例えば、90年代に活躍したオルタナカントリーのアーティスト達を聴いていると、僕はトム・ペティに共通する質感を見出すことがある。彼らもまたルーツミュージックを大切にしながら、その本道から外れたアウトローだから、なんとなく繋がっているように感じるのかもしれない。ただ、80年代に人気のあったアメリカンロックが、90年代に入ると失速し、時代遅れなものとして扱われていく中で、トム・ペティはそうならなかった数少ない一人だったのだ。

ところで、トム・ペティは欧米でとても人気があったし、音楽も十分にメインストリームなものだ。しかし、その成功の割にどこか控えめな印象があるのはなぜだろう? そもそも、トム・ペティの代表曲ってなんだろう?

トムには派手になりすぎることを好まない矜持があったと思うし、そういう芯の通った人間性が、曲単位ではなく、彼の音楽全体を印象付けている気がする。そのせいなのか、突出した1曲というのがすぐには浮かんでこない。「アメリカン・ガール」、「レフュジー」、「サザン・アクセンツ」、「フリー・フォーリン」、「ラーニング・トゥ・フライ」…、名曲揃いなのにどれも甲乙つけがたいのだ。

でも、僕には心に決めた1曲がある。

2017年10月2日、トム・ペティは突然この世を去った。その約2週間後、ジャクソン・ブラウンが来日し、ライヴのオープニングでトムの「ザ・ウェイティング」を演奏している。会場にいた僕は震えるほど感動したのだが、それ以上に「こんなにいい曲だったっけ?」と驚いたのだった。

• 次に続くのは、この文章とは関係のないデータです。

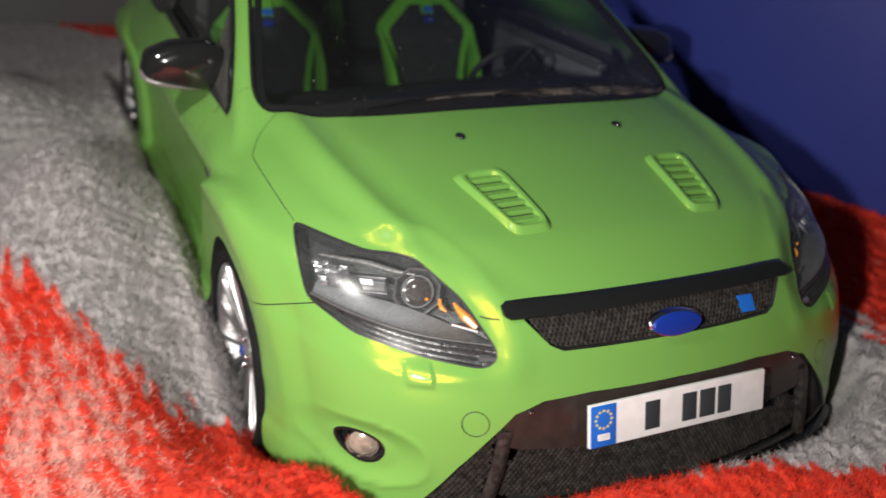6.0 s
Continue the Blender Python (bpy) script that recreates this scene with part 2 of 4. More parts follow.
# ---- the car's form: a solid given by smooth fields ----
def ramp(y, ys, vs):
    """A smooth curve through few heights."""
    ys, vs = np.array(ys, float), np.array(vs, float)
    m = np.gradient(vs, ys)
    y = np.clip(y, ys[0], ys[-1])
    k = np.clip(np.searchsorted(ys, y, side="right") - 1, 0, len(ys) - 2)
    h = ys[k + 1] - ys[k]
    u = (y - ys[k]) / h
    return ((2 * u ** 3 - 3 * u ** 2 + 1) * vs[k] + (u ** 3 - 2 * u ** 2 + u) * h * m[k]
            + (-2 * u ** 3 + 3 * u ** 2) * vs[k + 1] + (u ** 3 - u ** 2) * h * m[k + 1])


def smax(a, b, r):
    h = np.maximum(r - np.abs(a - b), 0) / r
    return np.maximum(a, b) + h * h * r * 0.25


def smin(a, b, r):
    return -smax(-a, -b, r)


def step01(a, b, v):
    u = np.clip((v - a) / (b - a), 0, 1)
    return u * u * (3 - 2 * u)


REAR_AXLE, AXLE_Z, REAR_Z = 2.52, 0.325, 0.375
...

それ以来、僕にとってトム・ペティの代表曲は「ザ・ウェイティング」になったことを、ここに謹んで報告したい。1981年6月に全米19位(2週連続)を記録した佳曲で、プロモーションビデオではリッケンバッカーを弾くトム・ペティとマイク・キャンベルを見ることができる。代表曲と呼ぶには少々弱いのは十分承知しているけど、なんだろうな。「なんかいい」んですよ。